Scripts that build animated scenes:

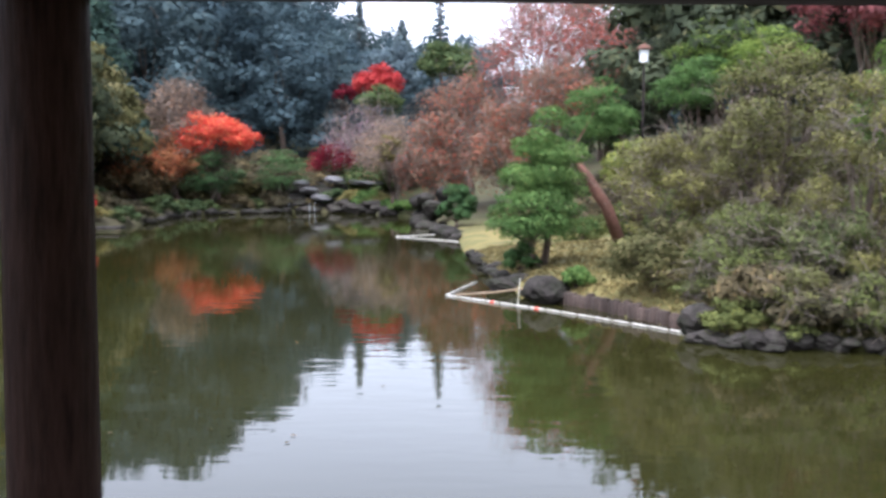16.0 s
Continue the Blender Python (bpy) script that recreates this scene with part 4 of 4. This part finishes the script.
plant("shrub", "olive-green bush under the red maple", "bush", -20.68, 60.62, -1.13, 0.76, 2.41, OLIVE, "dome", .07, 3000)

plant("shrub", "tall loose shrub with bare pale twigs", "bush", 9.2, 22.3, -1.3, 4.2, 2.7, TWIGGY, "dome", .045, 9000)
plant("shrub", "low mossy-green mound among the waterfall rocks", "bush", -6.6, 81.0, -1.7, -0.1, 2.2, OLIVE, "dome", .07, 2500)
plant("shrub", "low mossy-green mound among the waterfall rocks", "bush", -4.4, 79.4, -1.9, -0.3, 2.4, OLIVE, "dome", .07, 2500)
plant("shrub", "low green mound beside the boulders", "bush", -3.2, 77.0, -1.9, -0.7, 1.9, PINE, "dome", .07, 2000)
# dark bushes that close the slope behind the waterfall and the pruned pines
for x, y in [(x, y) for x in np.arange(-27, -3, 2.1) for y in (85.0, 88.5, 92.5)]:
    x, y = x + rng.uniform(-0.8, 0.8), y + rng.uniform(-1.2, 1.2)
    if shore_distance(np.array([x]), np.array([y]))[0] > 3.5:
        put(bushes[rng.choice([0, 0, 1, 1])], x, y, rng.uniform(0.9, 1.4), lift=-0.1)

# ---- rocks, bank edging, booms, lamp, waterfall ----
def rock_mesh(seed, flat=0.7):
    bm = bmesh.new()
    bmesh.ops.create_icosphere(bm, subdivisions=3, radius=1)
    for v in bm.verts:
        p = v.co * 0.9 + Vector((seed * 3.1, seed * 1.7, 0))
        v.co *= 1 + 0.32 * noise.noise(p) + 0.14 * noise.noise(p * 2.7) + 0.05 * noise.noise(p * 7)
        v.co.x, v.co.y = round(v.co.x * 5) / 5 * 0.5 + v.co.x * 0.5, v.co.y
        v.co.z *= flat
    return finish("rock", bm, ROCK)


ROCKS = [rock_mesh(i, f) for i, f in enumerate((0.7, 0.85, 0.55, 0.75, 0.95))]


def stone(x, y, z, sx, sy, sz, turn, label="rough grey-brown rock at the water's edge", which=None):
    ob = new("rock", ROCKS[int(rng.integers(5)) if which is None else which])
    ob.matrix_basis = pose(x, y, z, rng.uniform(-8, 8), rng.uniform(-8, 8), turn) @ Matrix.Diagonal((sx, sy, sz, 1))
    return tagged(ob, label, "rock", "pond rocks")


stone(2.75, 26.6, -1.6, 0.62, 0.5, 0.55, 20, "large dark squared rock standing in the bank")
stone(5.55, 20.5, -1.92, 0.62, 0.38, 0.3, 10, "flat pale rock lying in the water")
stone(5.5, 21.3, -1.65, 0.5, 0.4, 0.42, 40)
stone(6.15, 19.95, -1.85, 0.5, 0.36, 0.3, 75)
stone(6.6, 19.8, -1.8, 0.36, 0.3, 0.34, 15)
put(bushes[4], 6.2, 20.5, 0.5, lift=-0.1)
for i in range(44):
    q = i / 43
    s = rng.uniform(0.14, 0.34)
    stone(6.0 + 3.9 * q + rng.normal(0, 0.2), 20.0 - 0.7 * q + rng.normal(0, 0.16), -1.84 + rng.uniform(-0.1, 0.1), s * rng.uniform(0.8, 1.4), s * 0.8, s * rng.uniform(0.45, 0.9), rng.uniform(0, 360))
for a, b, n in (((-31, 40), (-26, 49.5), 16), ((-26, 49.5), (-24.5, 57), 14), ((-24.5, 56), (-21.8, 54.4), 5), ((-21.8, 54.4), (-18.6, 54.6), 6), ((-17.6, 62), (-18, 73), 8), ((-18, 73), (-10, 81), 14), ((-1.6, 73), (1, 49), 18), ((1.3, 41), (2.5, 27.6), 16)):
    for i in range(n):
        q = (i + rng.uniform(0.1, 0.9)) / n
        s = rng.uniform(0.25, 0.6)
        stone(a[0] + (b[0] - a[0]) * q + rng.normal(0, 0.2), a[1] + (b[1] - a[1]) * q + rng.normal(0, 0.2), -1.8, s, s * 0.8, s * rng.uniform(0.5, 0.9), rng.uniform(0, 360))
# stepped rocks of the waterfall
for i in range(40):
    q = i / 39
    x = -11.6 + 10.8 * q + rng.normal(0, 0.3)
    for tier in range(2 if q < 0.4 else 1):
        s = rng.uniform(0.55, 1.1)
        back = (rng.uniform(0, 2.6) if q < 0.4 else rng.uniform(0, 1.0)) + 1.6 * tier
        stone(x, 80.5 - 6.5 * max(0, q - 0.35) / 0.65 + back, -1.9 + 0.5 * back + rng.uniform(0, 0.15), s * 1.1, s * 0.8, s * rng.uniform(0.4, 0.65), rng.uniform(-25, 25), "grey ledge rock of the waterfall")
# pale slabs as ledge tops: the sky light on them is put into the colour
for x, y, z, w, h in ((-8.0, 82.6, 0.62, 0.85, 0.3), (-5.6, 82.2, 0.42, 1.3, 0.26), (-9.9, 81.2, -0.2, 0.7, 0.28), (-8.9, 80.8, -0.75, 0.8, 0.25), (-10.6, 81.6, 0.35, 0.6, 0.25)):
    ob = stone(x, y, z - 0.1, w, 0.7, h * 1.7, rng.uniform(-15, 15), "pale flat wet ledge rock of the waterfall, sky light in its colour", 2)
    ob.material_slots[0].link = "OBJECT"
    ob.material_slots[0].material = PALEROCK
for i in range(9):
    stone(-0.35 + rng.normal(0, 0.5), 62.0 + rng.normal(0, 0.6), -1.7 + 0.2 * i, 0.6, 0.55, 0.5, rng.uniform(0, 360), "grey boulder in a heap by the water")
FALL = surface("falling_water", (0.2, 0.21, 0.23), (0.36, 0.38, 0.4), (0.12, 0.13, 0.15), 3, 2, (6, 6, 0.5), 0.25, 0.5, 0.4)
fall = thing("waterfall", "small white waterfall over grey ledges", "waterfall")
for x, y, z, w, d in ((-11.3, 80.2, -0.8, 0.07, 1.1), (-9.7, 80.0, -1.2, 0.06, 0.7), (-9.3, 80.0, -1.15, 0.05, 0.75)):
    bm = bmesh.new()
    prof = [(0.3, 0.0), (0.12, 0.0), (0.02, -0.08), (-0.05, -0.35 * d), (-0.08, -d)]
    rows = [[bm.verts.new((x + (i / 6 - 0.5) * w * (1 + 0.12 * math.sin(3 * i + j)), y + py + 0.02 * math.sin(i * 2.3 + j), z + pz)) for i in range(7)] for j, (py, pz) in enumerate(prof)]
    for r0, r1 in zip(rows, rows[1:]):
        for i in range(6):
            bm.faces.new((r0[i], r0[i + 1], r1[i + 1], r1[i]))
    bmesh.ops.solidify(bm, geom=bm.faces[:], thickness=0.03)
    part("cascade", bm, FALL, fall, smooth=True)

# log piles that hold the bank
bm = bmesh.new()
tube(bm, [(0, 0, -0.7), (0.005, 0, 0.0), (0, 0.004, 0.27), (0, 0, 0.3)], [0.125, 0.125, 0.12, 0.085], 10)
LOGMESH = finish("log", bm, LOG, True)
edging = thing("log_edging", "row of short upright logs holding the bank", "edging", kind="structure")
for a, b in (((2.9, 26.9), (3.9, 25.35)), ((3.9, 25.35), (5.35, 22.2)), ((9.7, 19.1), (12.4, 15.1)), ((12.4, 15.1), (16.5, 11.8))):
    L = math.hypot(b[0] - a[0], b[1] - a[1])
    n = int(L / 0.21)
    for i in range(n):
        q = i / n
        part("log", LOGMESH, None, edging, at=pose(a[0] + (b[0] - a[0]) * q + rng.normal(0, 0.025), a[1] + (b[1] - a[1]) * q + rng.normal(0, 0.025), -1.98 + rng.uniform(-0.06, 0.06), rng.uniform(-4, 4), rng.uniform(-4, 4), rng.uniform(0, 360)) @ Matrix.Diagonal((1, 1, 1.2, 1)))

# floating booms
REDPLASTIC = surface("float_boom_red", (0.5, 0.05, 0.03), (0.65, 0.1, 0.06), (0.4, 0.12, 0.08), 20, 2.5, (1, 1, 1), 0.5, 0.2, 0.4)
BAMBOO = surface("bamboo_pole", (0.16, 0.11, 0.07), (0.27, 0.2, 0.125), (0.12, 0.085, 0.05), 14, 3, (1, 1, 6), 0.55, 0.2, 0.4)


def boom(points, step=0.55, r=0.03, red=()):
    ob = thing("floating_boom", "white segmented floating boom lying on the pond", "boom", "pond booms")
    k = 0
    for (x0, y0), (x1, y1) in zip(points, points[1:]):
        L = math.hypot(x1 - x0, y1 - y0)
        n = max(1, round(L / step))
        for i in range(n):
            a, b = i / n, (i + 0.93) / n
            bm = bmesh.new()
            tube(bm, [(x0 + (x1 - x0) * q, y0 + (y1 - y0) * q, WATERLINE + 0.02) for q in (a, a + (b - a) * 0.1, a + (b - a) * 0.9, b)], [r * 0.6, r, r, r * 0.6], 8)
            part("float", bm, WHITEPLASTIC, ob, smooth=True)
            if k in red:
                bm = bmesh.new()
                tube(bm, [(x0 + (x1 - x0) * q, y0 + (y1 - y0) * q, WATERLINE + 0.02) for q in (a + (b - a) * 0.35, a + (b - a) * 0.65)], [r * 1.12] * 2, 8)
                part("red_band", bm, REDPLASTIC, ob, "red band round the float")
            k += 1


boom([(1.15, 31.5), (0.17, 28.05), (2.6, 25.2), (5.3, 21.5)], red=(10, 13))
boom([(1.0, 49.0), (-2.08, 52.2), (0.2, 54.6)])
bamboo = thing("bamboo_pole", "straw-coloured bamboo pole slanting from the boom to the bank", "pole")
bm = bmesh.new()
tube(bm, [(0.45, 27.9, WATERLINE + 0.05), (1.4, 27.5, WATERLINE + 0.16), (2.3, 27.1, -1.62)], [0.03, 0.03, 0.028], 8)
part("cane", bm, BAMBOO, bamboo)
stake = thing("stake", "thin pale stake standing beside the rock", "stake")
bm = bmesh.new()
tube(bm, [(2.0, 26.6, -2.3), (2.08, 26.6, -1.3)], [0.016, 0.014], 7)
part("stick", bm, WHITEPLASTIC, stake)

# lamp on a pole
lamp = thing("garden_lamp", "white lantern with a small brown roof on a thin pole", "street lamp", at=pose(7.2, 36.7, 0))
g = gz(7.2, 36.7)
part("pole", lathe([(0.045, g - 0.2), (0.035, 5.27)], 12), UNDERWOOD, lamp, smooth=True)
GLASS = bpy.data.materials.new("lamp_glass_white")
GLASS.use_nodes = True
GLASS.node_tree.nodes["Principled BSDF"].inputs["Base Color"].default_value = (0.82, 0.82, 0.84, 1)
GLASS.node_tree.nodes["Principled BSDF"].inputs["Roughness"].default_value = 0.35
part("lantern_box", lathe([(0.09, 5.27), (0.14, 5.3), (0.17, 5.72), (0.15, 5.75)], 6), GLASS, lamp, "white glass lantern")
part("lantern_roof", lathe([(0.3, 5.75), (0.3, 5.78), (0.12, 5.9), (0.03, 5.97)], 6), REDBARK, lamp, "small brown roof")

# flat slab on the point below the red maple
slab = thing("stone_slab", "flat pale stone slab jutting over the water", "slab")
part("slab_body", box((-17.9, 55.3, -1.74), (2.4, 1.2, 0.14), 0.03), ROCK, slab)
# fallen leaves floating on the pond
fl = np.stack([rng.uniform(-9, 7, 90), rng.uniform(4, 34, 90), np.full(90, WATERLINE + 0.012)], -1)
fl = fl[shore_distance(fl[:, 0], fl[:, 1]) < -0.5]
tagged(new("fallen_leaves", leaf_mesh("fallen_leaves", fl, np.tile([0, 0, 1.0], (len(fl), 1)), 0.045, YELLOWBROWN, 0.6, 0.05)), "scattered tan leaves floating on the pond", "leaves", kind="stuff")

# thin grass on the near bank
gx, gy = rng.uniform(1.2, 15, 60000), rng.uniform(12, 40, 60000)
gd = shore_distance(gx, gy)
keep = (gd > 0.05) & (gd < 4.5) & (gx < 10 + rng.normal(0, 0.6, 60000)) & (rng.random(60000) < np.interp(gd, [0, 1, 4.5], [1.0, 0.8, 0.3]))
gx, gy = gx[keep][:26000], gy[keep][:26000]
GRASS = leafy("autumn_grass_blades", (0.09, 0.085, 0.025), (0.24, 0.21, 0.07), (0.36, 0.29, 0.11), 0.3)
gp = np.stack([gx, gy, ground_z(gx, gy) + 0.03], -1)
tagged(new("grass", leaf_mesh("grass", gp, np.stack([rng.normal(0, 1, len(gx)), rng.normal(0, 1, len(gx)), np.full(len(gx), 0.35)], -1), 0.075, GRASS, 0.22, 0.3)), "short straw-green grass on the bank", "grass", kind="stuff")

* * *

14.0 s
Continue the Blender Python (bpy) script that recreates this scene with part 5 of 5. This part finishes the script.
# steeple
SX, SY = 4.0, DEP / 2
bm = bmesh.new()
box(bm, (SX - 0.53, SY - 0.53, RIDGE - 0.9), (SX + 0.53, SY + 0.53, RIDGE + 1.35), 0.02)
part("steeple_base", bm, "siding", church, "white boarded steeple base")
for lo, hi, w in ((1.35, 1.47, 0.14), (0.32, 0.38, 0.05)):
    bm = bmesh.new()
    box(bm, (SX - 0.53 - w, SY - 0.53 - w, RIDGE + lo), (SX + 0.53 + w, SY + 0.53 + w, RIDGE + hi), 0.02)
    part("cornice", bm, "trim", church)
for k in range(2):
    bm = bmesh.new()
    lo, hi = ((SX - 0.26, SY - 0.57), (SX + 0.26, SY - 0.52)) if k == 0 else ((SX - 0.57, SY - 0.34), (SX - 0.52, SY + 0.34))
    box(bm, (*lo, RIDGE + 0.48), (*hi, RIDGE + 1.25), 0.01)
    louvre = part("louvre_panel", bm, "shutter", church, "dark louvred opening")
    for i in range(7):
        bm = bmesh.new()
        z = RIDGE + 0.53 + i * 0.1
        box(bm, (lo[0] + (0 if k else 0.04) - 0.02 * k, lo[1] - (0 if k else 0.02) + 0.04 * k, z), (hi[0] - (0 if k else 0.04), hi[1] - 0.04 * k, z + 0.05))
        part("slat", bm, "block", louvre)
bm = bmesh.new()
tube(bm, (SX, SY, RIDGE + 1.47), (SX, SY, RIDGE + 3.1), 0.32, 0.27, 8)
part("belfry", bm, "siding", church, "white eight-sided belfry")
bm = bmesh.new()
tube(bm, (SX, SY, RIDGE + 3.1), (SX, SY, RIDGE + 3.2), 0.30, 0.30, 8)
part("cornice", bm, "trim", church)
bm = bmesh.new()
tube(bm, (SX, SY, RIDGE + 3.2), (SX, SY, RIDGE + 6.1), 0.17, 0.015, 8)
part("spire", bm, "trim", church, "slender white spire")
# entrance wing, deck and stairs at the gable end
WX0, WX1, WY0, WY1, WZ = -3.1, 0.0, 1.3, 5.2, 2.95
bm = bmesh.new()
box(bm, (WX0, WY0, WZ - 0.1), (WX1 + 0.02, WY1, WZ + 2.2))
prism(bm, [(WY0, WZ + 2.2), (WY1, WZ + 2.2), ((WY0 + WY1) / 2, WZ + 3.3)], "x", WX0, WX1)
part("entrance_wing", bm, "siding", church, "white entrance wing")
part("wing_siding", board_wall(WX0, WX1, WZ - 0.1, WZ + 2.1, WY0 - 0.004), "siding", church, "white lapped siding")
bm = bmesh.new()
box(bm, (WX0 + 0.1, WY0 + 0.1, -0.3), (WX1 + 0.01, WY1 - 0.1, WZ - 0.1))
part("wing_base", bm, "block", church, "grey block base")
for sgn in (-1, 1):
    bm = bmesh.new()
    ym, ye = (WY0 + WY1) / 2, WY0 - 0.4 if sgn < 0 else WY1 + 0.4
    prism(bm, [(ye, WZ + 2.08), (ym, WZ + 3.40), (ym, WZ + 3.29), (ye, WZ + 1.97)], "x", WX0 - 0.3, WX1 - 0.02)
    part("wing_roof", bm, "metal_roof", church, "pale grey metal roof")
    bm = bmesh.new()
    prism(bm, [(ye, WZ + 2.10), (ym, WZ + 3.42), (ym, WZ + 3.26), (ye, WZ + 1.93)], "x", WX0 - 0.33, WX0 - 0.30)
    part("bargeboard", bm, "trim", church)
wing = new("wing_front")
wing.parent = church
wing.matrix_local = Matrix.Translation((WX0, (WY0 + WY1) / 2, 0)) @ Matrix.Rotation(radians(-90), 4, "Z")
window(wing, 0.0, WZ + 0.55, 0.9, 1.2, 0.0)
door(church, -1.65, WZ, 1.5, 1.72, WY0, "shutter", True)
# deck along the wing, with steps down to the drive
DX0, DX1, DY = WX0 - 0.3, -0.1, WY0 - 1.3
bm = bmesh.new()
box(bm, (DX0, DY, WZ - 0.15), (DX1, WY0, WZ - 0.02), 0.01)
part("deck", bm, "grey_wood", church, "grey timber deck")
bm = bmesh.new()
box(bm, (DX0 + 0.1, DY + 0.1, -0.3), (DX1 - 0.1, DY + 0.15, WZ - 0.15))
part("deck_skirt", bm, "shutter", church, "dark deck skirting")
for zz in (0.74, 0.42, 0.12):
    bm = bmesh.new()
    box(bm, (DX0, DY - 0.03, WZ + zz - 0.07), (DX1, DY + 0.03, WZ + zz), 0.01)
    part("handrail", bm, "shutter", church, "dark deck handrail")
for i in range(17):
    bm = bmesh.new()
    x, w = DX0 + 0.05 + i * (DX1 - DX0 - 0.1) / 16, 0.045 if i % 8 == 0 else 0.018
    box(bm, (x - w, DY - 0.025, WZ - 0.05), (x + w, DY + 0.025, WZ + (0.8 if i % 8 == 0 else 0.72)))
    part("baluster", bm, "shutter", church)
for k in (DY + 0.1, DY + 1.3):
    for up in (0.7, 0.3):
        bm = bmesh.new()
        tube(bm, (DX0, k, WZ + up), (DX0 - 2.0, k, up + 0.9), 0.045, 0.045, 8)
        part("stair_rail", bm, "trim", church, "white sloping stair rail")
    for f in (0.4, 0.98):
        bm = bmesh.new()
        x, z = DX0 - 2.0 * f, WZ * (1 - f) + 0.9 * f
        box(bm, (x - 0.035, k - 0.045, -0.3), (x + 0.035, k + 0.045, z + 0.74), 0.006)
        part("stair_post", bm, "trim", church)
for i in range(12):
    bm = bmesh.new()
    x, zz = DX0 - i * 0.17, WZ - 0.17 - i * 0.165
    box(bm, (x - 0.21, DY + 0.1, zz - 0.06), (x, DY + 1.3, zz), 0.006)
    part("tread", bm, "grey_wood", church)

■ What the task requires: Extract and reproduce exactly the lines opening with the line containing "4. This part finishes the script." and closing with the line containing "bush under the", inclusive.

■ Result of this exercise:
Continue the Blender Python (bpy) script that recreates this scene with part 4 of 4. This part finishes the script.
plant("shrub", "olive-green bush under the red maple", "bush", -20.68, 60.62, -1.13, 0.76, 2.41, OLIVE, "dome", .07, 3000)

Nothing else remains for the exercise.